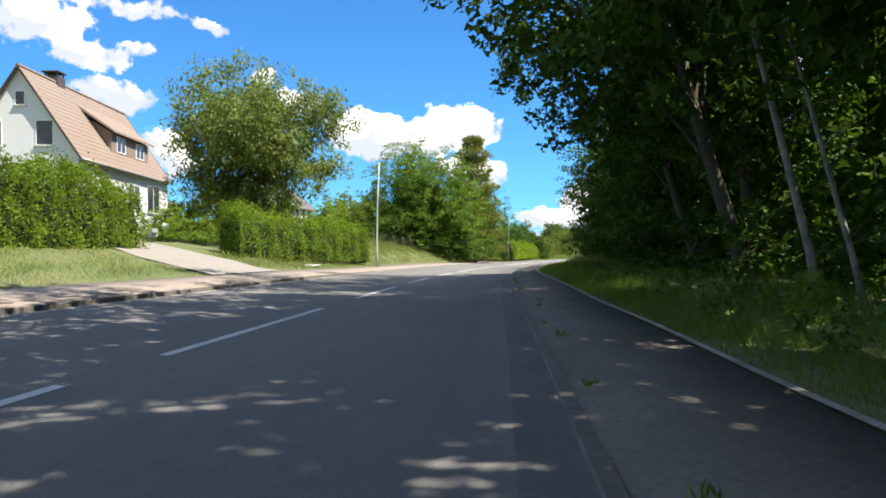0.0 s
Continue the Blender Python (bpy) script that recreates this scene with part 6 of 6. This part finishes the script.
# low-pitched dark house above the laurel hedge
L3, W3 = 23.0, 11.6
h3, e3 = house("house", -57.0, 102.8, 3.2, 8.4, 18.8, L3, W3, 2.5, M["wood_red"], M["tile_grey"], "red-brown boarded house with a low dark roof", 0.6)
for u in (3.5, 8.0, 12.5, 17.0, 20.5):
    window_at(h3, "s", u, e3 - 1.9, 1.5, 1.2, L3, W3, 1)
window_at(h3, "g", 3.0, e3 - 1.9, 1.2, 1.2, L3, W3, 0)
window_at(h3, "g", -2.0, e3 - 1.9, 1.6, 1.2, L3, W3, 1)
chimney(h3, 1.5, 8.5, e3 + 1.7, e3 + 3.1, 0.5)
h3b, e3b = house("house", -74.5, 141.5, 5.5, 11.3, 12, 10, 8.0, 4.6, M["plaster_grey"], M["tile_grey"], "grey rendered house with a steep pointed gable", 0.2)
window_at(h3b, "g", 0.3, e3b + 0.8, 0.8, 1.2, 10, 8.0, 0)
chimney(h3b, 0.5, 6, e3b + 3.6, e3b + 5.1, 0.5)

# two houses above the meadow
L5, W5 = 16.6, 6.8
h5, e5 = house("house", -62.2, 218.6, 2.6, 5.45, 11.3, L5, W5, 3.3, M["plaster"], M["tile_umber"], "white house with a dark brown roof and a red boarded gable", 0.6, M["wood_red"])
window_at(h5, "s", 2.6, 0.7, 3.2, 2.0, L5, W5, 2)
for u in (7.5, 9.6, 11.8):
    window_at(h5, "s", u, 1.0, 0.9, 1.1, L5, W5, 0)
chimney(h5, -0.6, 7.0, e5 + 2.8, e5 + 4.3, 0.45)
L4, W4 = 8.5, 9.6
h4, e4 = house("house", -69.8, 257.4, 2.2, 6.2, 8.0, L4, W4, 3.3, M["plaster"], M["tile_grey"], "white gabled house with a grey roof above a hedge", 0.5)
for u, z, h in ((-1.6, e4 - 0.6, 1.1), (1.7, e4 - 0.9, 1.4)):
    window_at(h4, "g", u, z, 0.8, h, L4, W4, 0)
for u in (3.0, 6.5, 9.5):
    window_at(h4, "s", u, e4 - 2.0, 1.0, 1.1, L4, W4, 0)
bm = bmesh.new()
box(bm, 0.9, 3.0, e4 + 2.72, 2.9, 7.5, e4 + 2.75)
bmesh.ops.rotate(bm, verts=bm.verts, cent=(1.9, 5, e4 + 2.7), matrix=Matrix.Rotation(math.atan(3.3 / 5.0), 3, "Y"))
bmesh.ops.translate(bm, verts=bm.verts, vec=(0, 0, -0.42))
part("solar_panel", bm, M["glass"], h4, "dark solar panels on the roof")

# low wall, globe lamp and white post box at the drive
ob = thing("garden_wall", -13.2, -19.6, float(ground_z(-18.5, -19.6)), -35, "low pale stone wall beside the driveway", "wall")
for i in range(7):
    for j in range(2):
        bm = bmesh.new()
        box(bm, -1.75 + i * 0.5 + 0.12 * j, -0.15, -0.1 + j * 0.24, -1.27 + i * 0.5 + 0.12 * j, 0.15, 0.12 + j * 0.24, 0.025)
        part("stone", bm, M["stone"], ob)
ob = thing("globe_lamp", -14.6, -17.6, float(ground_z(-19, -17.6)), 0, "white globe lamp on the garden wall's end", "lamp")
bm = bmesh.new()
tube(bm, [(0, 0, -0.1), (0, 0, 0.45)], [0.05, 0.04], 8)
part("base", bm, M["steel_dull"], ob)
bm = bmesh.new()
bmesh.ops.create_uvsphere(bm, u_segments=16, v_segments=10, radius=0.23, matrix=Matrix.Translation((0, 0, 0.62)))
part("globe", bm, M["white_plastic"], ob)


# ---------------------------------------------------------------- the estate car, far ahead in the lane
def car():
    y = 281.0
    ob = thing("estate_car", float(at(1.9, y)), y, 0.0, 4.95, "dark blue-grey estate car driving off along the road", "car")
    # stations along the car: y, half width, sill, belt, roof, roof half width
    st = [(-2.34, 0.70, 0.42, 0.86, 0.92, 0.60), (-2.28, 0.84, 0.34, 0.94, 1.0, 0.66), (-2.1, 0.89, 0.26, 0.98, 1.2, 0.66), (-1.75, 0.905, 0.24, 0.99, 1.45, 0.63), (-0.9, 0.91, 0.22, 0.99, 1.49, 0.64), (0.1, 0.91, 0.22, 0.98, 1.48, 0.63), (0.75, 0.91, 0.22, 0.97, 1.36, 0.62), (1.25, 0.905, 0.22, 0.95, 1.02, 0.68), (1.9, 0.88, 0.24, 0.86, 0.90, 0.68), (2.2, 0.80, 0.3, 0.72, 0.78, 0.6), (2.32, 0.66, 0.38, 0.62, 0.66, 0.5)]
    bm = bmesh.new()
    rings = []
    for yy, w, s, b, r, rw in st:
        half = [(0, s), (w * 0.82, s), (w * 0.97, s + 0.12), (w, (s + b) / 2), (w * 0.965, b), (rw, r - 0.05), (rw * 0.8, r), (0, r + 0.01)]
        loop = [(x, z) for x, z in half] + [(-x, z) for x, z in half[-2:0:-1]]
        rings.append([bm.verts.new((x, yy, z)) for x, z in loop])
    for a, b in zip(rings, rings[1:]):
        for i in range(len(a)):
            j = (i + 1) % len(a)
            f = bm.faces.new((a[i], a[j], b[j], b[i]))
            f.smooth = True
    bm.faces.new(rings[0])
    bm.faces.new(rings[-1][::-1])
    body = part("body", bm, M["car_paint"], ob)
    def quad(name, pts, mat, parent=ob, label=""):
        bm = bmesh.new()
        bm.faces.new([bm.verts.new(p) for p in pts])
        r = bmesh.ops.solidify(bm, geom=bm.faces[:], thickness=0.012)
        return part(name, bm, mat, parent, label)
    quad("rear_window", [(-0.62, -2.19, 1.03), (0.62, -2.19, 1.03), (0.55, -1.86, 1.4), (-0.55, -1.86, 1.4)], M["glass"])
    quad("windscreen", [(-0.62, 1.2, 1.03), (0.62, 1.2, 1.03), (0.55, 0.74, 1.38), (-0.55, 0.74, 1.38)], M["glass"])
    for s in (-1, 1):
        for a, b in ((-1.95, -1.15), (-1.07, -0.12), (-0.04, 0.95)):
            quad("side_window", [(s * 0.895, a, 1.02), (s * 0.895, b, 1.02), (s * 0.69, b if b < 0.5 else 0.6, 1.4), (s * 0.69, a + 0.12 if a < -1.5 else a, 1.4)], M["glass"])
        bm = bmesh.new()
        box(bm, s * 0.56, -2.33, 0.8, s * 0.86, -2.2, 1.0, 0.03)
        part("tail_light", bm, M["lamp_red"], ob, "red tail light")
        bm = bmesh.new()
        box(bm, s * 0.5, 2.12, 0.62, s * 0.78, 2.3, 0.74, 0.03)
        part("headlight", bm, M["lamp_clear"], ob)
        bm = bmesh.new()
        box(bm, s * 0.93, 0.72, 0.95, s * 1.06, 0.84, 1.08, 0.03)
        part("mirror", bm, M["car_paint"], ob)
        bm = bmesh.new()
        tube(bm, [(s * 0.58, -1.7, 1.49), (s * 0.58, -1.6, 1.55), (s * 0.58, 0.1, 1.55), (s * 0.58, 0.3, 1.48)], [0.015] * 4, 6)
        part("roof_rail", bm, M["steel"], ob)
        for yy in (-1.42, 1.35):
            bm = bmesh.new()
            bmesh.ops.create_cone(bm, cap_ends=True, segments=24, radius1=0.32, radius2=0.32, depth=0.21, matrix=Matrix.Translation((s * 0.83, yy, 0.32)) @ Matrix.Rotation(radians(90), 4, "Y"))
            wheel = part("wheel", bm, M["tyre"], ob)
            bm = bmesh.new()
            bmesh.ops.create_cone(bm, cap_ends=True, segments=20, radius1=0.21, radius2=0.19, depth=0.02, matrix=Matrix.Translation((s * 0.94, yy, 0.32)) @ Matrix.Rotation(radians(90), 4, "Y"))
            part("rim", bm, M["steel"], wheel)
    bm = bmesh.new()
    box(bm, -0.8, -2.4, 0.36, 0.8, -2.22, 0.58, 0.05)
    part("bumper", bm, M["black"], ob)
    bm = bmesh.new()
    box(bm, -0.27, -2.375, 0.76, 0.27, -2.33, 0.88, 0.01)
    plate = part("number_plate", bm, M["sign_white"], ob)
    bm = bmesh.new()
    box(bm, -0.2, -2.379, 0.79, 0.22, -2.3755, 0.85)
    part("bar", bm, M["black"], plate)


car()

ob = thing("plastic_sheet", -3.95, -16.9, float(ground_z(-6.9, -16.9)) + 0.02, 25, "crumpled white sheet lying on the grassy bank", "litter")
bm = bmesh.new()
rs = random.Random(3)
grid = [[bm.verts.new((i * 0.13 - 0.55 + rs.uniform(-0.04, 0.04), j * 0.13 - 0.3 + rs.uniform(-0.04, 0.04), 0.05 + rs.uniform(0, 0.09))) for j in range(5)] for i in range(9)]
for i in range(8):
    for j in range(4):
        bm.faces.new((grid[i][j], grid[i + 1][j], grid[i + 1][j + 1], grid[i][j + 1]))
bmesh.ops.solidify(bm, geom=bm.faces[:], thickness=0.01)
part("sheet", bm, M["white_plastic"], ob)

◆ THE EXERCISE: Leave the pictures out and please restate exactly the lines running from the start of the material through the one with "chimney(h3b, 0.5, 6, e3b".

◆ THE OUTPUT:
0.0 s
Continue the Blender Python (bpy) script that recreates this scene with part 6 of 6. This part finishes the script.
# low-pitched dark house above the laurel hedge
L3, W3 = 23.0, 11.6
h3, e3 = house("house", -57.0, 102.8, 3.2, 8.4, 18.8, L3, W3, 2.5, M["wood_red"], M["tile_grey"], "red-brown boarded house with a low dark roof", 0.6)
for u in (3.5, 8.0, 12.5, 17.0, 20.5):
    window_at(h3, "s", u, e3 - 1.9, 1.5, 1.2, L3, W3, 1)
window_at(h3, "g", 3.0, e3 - 1.9, 1.2, 1.2, L3, W3, 0)
window_at(h3, "g", -2.0, e3 - 1.9, 1.6, 1.2, L3, W3, 1)
chimney(h3, 1.5, 8.5, e3 + 1.7, e3 + 3.1, 0.5)
h3b, e3b = house("house", -74.5, 141.5, 5.5, 11.3, 12, 10, 8.0, 4.6, M["plaster_grey"], M["tile_grey"], "grey rendered house with a steep pointed gable", 0.2)
window_at(h3b, "g", 0.3, e3b + 0.8, 0.8, 1.2, 10, 8.0, 0)
chimney(h3b, 0.5, 6, e3b + 3.6, e3b + 5.1, 0.5)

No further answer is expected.